ScaleADFG: Affordance-based Dexterous Functional Grasping via Scalable Dataset

TL;DR

ScaleADFG tackles dexterous functional grasping under scale variance by building ScaleADFG-Dataset through an affordance-based synthesis pipeline that leverages pretrained models for image segmentation, 3D asset generation, and affordance perception. It introduces ScaleADFG-Net, a lightweight CVAE-based grasp predictor trained on the synthetic dataset, capable of zero-shot transfer to real objects. The dataset spans 5 object categories and 2 hands with over 1,000 shapes per category and 15 scales, yielding robust diversity with more than 60,000 high-quality grasps per hand after filtering.

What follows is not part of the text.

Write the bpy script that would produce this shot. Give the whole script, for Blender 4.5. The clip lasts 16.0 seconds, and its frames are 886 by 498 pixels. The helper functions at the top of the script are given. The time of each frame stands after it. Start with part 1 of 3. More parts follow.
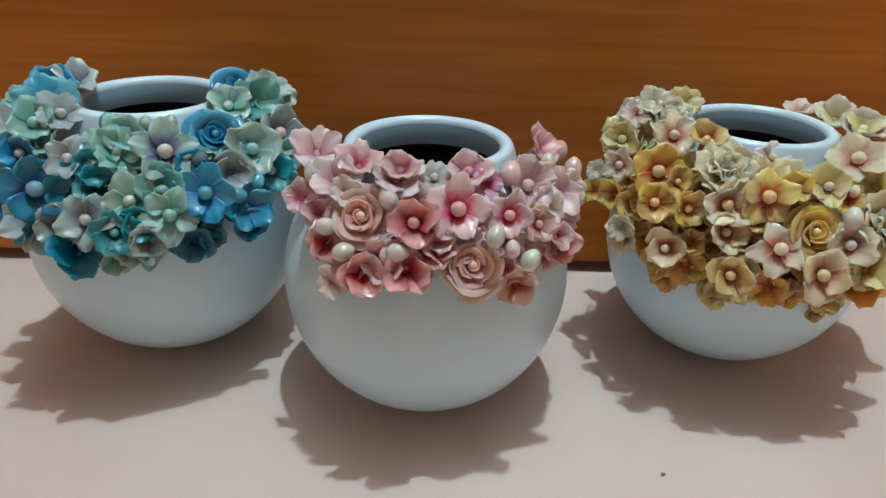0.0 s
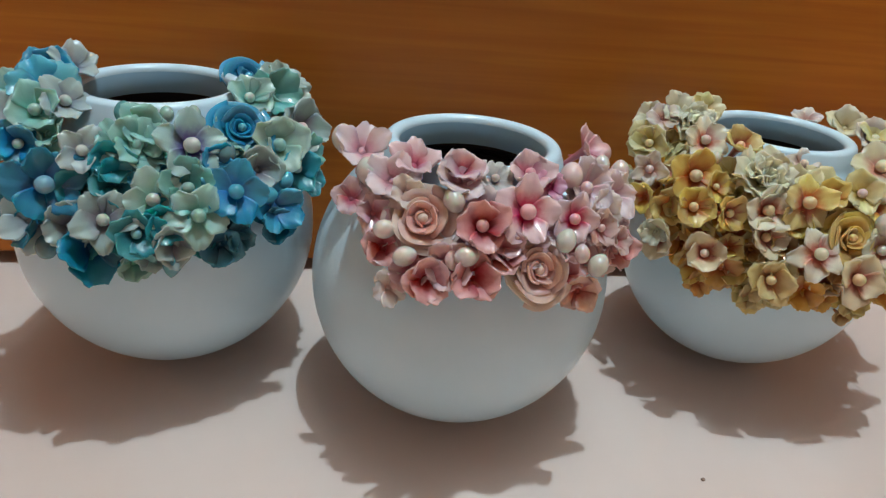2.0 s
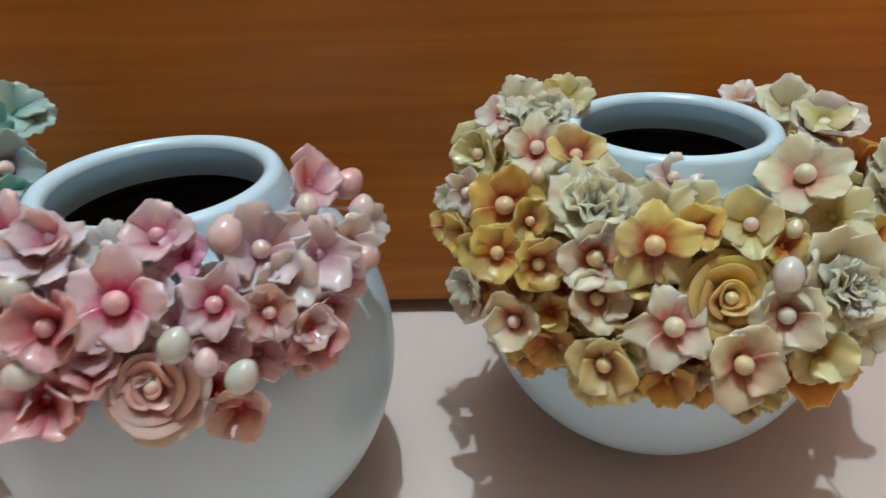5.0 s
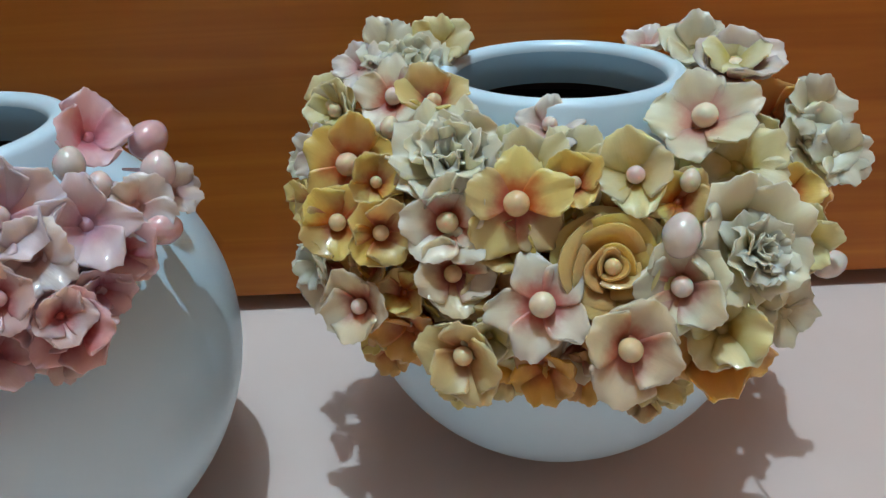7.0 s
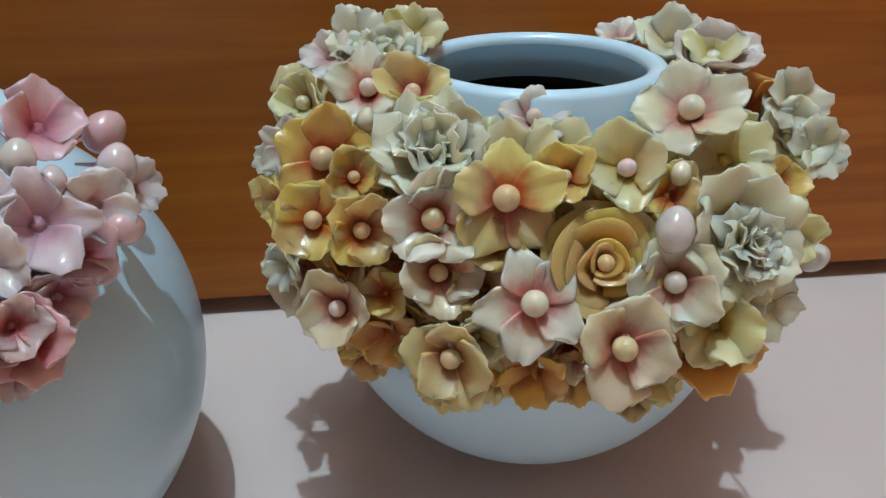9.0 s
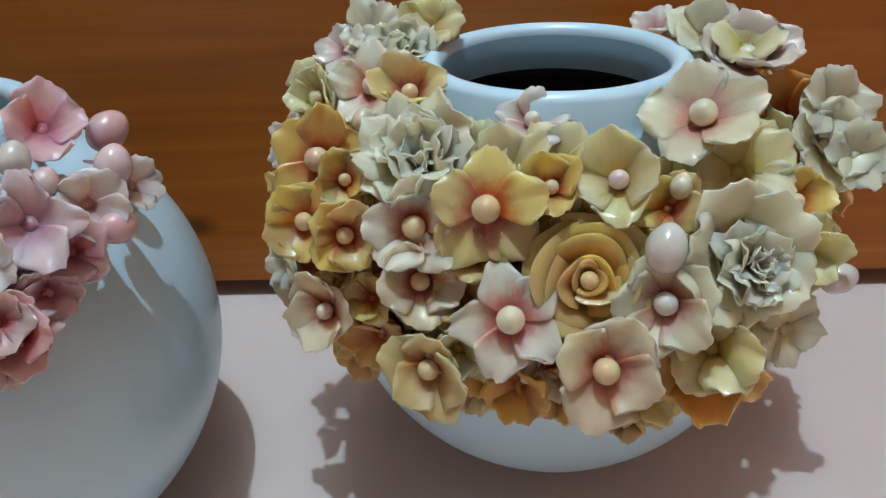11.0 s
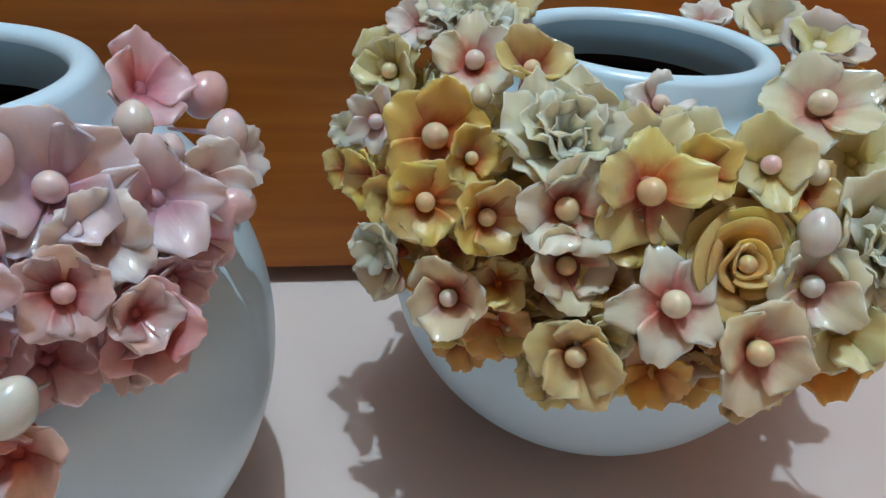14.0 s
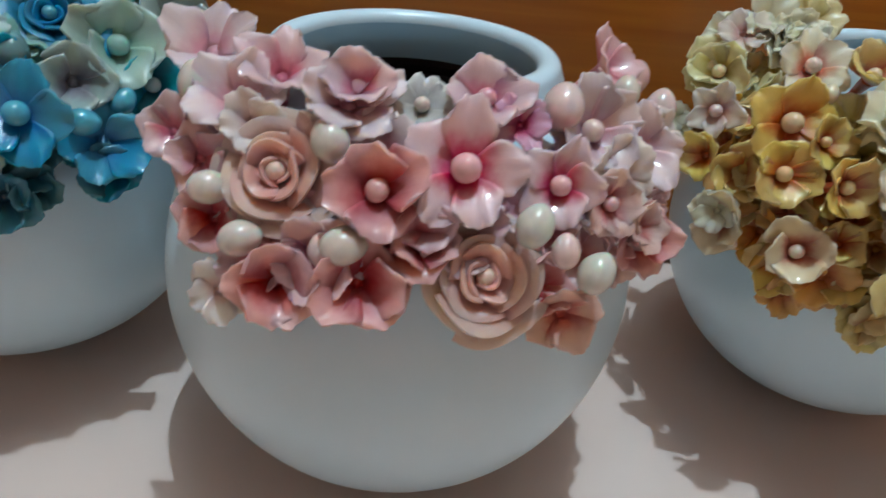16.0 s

Experimental results in simulation and on a real robot show strong adaptability to object scale, improved functional grasp stability and diversity, and effective real-world transfer, validating the practicality of large-scale, multi-scale data for dexterous functional grasping.

Abstract

Dexterous functional tool-use grasping is essential for effective robotic manipulation of tools. However, existing approaches face significant challenges in efficiently constructing large-scale datasets and ensuring generalizability to everyday object scales. These issues primarily arise from size mismatches between robotic and human hands, and the diversity in real-world object scales. To address these limitations, we propose the ScaleADFG framework, which consists of a fully automated dataset construction pipeline and a lightweight grasp generation network. Our dataset introduce an affordance-based algorithm to synthesize diverse tool-use grasp configurations without expert demonstrations, allowing flexible object-hand size ratios and enabling large robotic hands (compared to human hands) to grasp everyday objects effectively. Additionally, we leverage pre-trained models to generate extensive 3D assets and facilitate efficient retrieval of object affordances. Our dataset comprising five object categories, each containing over 1,000 unique shapes with 15 scale variations. After filtering, the dataset includes over 60,000 grasps for each 2 dexterous robotic hands. On top of this dataset, we train a lightweight, single-stage grasp generation network with a notably simple loss design, eliminating the need for post-refinement. This demonstrates the critical importance of large-scale datasets and multi-scale object variant for effective training. Extensive experiments in simulation and on real robot confirm that the ScaleADFG framework exhibits strong adaptability to objects of varying scales, enhancing functional grasp stability, diversity, and generalizability. Moreover, our network exhibits effective zero-shot transfer to real-world objects. Project page is available at https://sizhe-wang.github.io/ScaleADFG_webpage

Figures (7)

• Figure 1: Adaptability on scale variance and shape variance for both hands.
• Figure 2: Overview of the ScaleADFG pipeline for dexterous functional grasping. The large-scale ScaleADFG-Dataset comprises automated 3D object generation from internet images, affordance retrieval using dense correspondence, and optimization-based synthesis of functional grasps with axis alignment initialization. A light weight conditional variational autoencoder (CVAE) based ScaleADFG-Net predicts grasps for diverse object shapes and scales, trained with the constructed dataset. In real world, we use the ScaleADFG-Net to inference grasp configurations. Hand and object affordances are illustrated, with matching colors indicating the alignment of functional parts and grasping parts.
• Figure 3: Illustration of the proposed initialization method. The object (a) and hand (b) are each associated with two axes, with corresponding axes indicated by the same color to show the alignment between grasping and functional parts. (c) presents examples of the initialization results.
• Figure 4: Evaluation of Scale Generalization Performance. All data were tested on Unseen Scale both on seen objects and unseen objects. Unseen scales were interpolated from existing scales in the dataset. The interpolation between the 1st and 2nd scales is referred to as the 1.5th scale. Testing was conducted on five unseen scales: 1.5, 4.5, 7.5, 10.5, and 14.5, with both extrapolated scales and interpolated scales. Besides, since all metrics are better when smaller, a smaller area is preferable.
• Figure 5: Comparison with DexFG dexfg on functional grasping across different object scales, demonstrating the enhanced scale-adaptability of ScaleADFG. For a fair comparison, we define the entire object body as the grasping part for both methods during evaluation.